### DATASET EXTRACT
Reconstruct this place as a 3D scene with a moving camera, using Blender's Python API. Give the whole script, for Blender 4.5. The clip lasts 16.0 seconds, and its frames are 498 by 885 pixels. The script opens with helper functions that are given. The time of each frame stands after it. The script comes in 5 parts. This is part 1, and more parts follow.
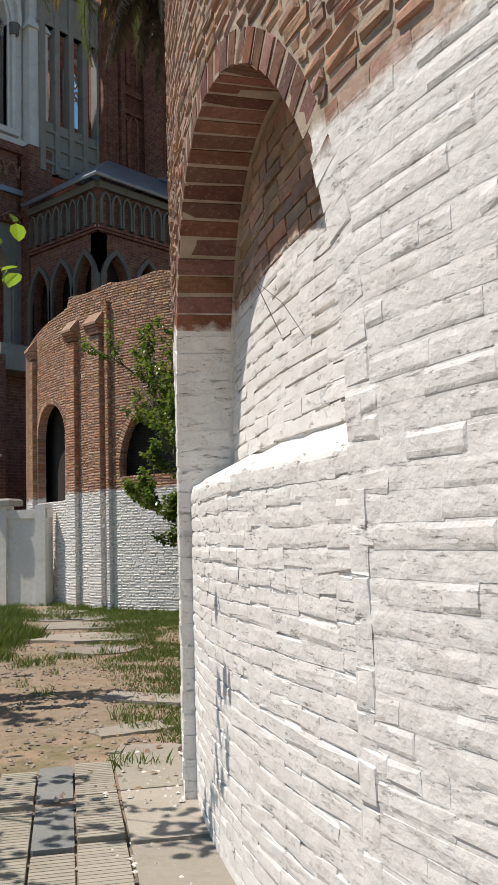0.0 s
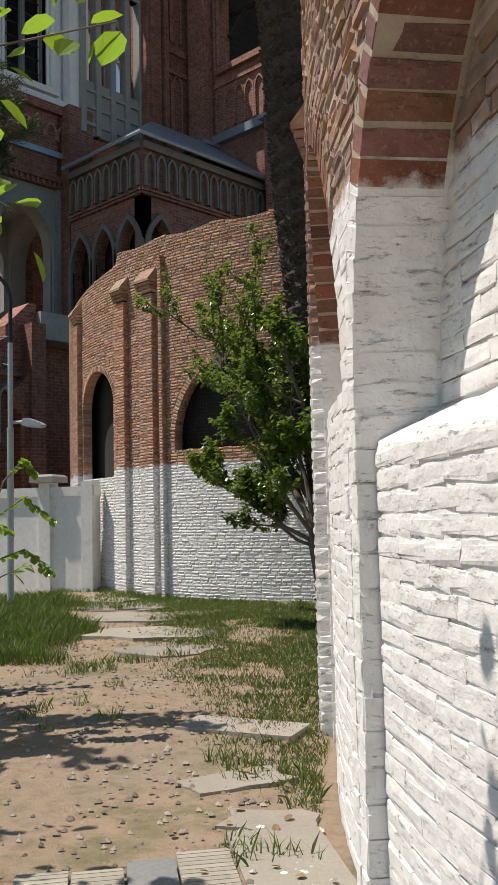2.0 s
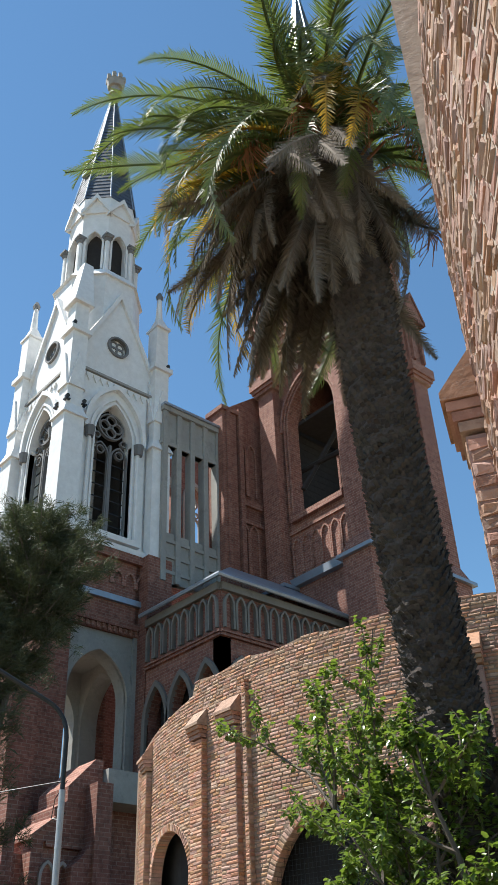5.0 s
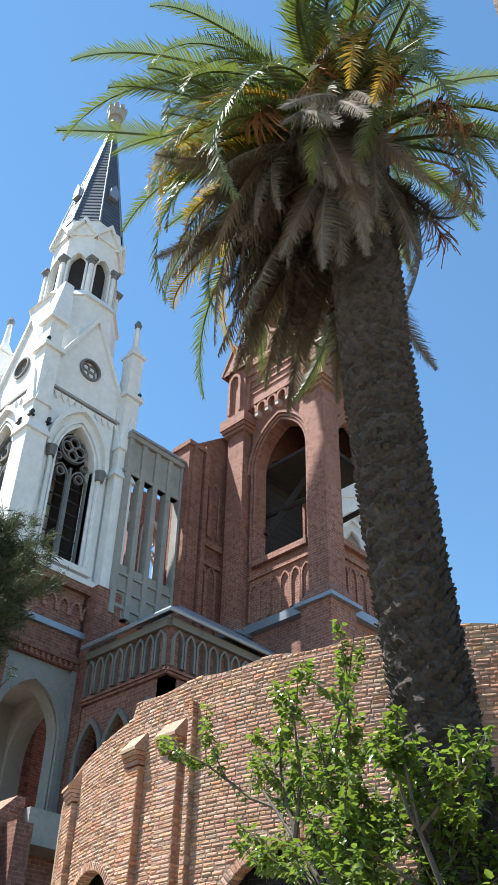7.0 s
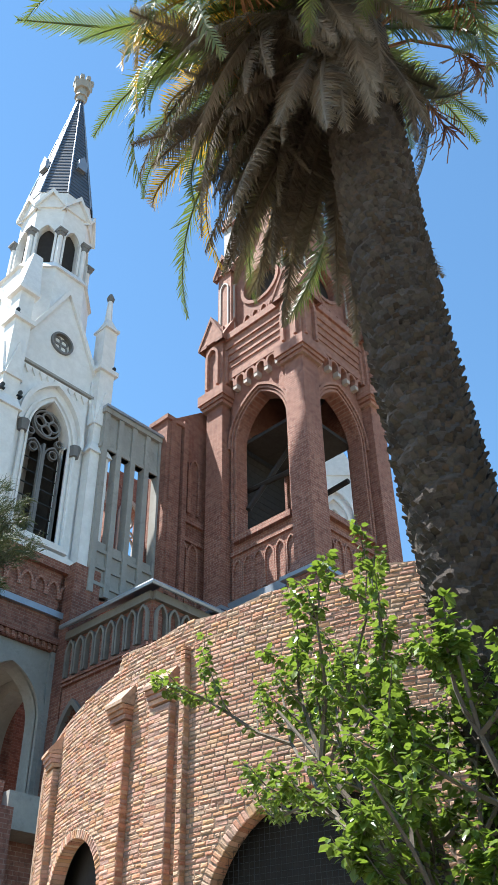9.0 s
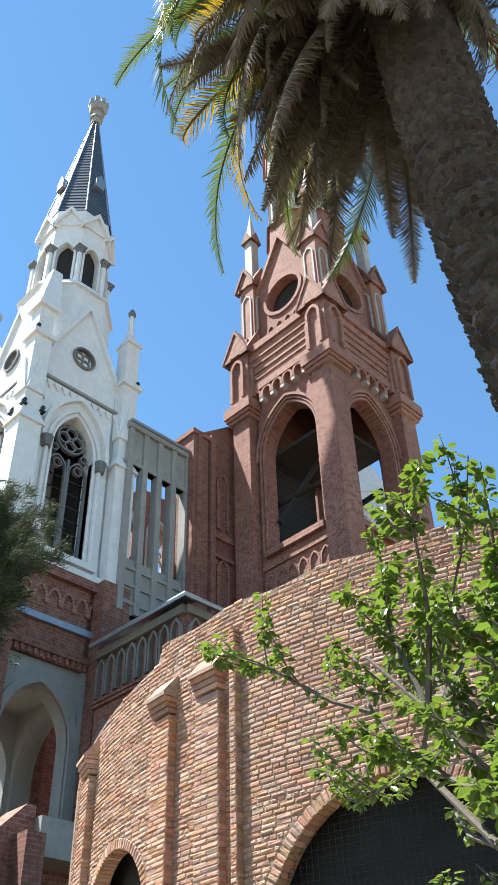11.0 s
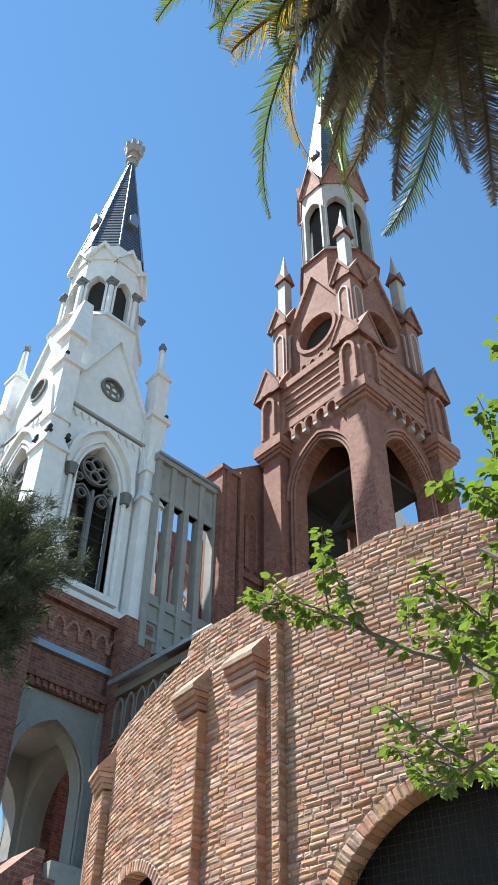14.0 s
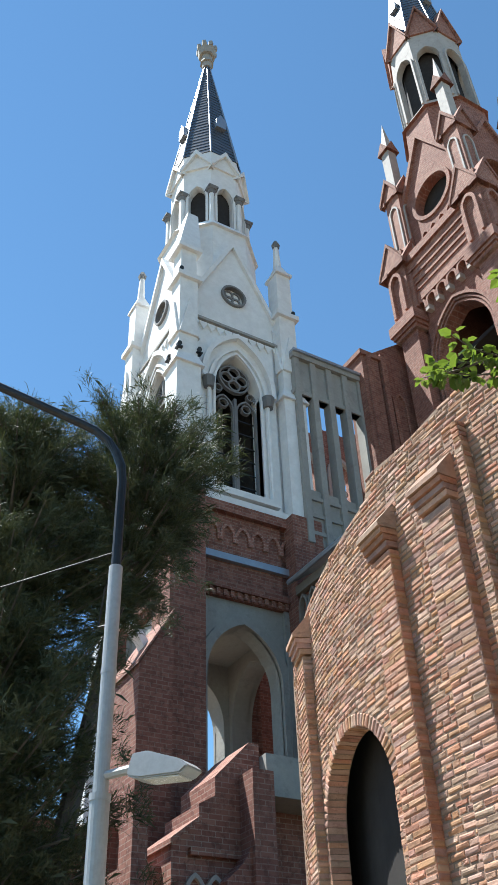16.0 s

### WORK TO BE COMPLETED
The data should be printed again unchanged; leave its pictures out.

### SOLUTION BELOW
Reconstruct this place as a 3D scene with a moving camera, using Blender's Python API. Give the whole script, for Blender 4.5. The clip lasts 16.0 seconds, and its frames are 498 by 885 pixels. The script opens with helper functions that are given. The time of each frame stands after it. The script comes in 5 parts. This is part 1, and more parts follow.
0.0 s
2.0 s
5.0 s
7.0 s
9.0 s
11.0 s
14.0 s
16.0 s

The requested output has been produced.